自分の歌い方や音楽の好みについては、そんなもんかとも自覚せず、無関心だった。

そんな僕だから、リコーダーやハーモニカその他の楽器の演奏などまったく関心がなく、いや、宿題となった練習も完全にサボった。
よく考えると、練習してスキルを積み重ねるという発想自体がなかったかもしれない。

他の学科やその他の点でも気まぐれでサボりがちだった自分をまだ意識さえしていなかった。これは、僕の人生にかなりムダな時間を費やさせる原因となるのだが、ここでは割愛。

音楽を知らないことを知る

ある日、音楽の時間、新任の音楽の先生がクラス全員で合奏すると言いだした。
僕は、何の疑問もなく、小太鼓のパートを担当することになった。

演奏が始まり、短い曲はすぐに終わった。

それから、先生は、僕に向かって、太鼓をたたくところが違っている。どこでたたくのか分からないか、といったことを聞いた。

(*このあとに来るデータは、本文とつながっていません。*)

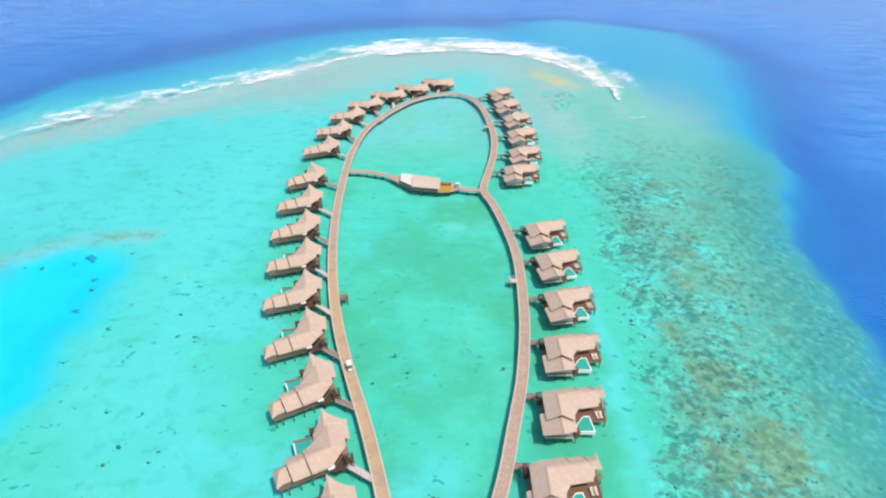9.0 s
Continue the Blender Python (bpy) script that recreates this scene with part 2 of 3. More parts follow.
    # slow bands in the open sea; light and dark of its ripples painted into the bed
    deep = m.math("MAXIMUM", m.ramp(z, -9.0, -16.0), m.attr("open"))
    band = m.noise(m.coords("world", (0.35, 1.0, 1.0)), 0.012, 5, 0.6)
    c = m.mix(m.math("MULTIPLY", m.math("MULTIPLY", deep, m.ramp(band, 0.45, 0.65)), 0.35), c, (0.045, 0.25, 0.65))
    wide = m.noise(m.coords("world", (0.5, 1.0, 1.0), -20), 0.0024, 6, 0.62, 0.5)
    c = m.mix(m.math("MULTIPLY", m.math("MULTIPLY", deep, m.ramp(wide, 0.46, 0.62)), 0.5), c, (0.022, 0.170, 0.560))
    dash = m.noise(m.coords("world", (0.25, 1.0, 1.0), 4), 0.034, 6, 0.7, 0.3)
    c = m.mix(m.math("MULTIPLY", m.math("MULTIPLY", deep, m.ramp(dash, 0.52, 0.64)), 0.48), c, (0.020, 0.150, 0.500))
    streak = m.noise(m.coords("world", (0.28, 1.0, 1.0), 8), 0.11, 6, 0.68, 0.4)
    c = m.mix(m.math("MULTIPLY", m.math("MULTIPLY", deep, m.ramp(streak, 0.52, 0.66)), 0.66), c, (0.014, 0.115, 0.44))
    return m.principled(c, 1.0, m.bump(lump, 0.25, 0.15), spec=0.0)


def water_material():
    """Clear sea surface: lets the bed show, mirrors the sky by Fresnel, white foam where the swell breaks."""
    m = Nodes("sea_water")
    p = m.coords("world")
    wind = m.coords("world", (0.45, 1.0, 1.0), 12)
    chop = m.noise(wind, 0.55, 5, 0.6)
    swell = m.noise(wind, 0.07, 4, 0.55)
    calm = m.attr("calm")
    h = m.math("ADD", m.math("MULTIPLY", chop, m.math("SUBTRACT", 0.38, m.math("MULTIPLY", calm, 0.345))), m.math("MULTIPLY", swell, m.math("SUBTRACT", 2.6, m.math("MULTIPLY", calm, 2.48))))
    n = m.bump(h, 0.6, 1.0)
    gl = m.n.new("ShaderNodeBsdfGlossy")
    gl.inputs["Roughness"].default_value = 0.16
    gl.inputs["Color"].default_value = (0.94, 0.945, 1.0, 1)
    m.l.new(n, gl.inputs["Normal"])
    tr = m.n.new("ShaderNodeBsdfTransparent")
    tr.inputs["Color"].default_value = (0.97, 0.995, 0.995, 1)
    fr = m.n.new("ShaderNodeFresnel")
    fr.inputs["IOR"].default_value = 1.25
    m.l.new(n, fr.inputs["Normal"])
    mx = m.n.new("ShaderNodeMixShader")
    m.l.new(m.math("MINIMUM", m.math("MULTIPLY", fr.outputs[0], 0.85), 0.39), mx.inputs[0])
    m.l.new(tr.outputs[0], mx.inputs[1])
    m.l.new(gl.outputs[0], mx.inputs[2])
    # thin wash of foam
    lace = m.noise(p, 0.075, 6, 0.6, 0.3)
    foam = m.math("MULTIPLY", m.ramp(m.math("ADD", lace, m.math("MULTIPLY", m.attr("wash"), 0.42)), 0.60, 0.95), m.ramp(m.attr("wash"), 0.02, 0.25))
    df = m.n.new("ShaderNodeBsdfDiffuse")
    df.inputs["Color"].default_value = (0.86, 0.88, 0.90, 1)
    mf = m.n.new("ShaderNodeMixShader")
    m.l.new(m.math("MULTIPLY", foam, 0.7), mf.inputs[0])
    m.l.new(mx.outputs[0], mf.inputs[1])
    m.l.new(df.outputs[0], mf.inputs[2])
    m.l.new(mf.outputs[0], m.out.inputs[0])
    return m.mat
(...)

それから、太鼓の演奏者を変えて、僕は歌を歌うパートを担当することになった。

僕は焦った。なんと、太鼓とは勝手にたたけばよいのではないらしい。そういえば、目の前の楽譜には、音符や休符が書かれている。とはいえ、当時はそれを音符や休符として認識してたかはとても怪しい。

僕は、自分が何かを理解していないこと、演奏には何かルールがあること、それを知らないことに先生が少なからず、驚き、これはまずいと思っていそうなこと、を意識した。

僕は、自分を優等生と思っていたので、音楽という学科を理解していないまずさを、意識した。関係ないものが、自分の欠陥として意識されるようになったのだ。

この音楽の先生は母と面識があった。きっとこのエピソードにまつわる連絡が届いたのだろう。
おそらく、「僕くんは、音符や休符をまったく理解していないようですが」なんてね。
わざわざ、ご心配の連絡があったのではないだろうか。

しばらくして、母が、近所の数人の男の子たちと、ご近所のピアノの先生のところへいって、音楽の勉強をしてみないかと言いだした。

音楽理論を習う

僕は、これは、自分の問題を解決するチャンスと思い、承諾した。
そもそも、習い事というのは、お子様を大切にするシステムであり、
大人に気をつかってもらって、がんばれば褒められる環境だから、
エセ「優等生」である僕には、居心地がいいものという思いもあったのだろう。

教室は、ピアノの先生のご自宅であった。
若い女性で、幼いお子様もいるようだった。

僕たちは、挨拶の後、ピアノの前にならんで、
学校の音楽の時間に習っている曲を皆で歌った。

僕は、高音部を裏声で歌ったような気がする。
そういうのが良い歌い方なのだ、と思い込んでいたので。

先生は僕たちの元気さを褒めてくれた後で、
楽譜について説明をしてくれた。

リズムを取りながら、
音符と休符
全音符、全休符、二分音符、二分休符、四分音符、四分休符、八分音符、八分休符、……
リズムをとって声をだしながら、パーン、ウン、パパーン、ウン、パパパパーン、ウンなんて。

「あっ」と思った。
これは分数の世界だ。

僕の中で音楽と算数がつながりだして、算数すきな僕には馴染みのある感覚が生まれた。

音楽の時間に太鼓をたたけなかったことは、算数のルールとして飲み込んでいなかったからだ。
大の苦手科目が得意科目になるかもしれないという、変な確信が生まれた。

楽譜が、分数に見えてきたとまでは言えないが、見知らぬシミが有意味な記号に変わり始めた。

なんだ、そうなの!
そうして、僕は元気いっぱいになって、ピアノ教室を後にした。

その後ピアノ教室は数回通ったのだが、友達がそれほど関心を示さなかったことや、父の反対があって、立ち消えになってしまった。

ギターとの出会い

しかし、僕には音楽はこれまでの全く意に介さない無関係なものから、ようやくその世界の入り口に入りかけたものになっていた。
僕は、当時のグループサウンズからフォークソングへ、青年文化の勃興という時代環境にも強く影響されていた。

そして、ラジオでポップスを聴くことをきっかけに、僕は、軽音楽に興味を懐くようになる。
曲はポール・モーリアの「恋は水色」。

僕は、ギターを購入することになる。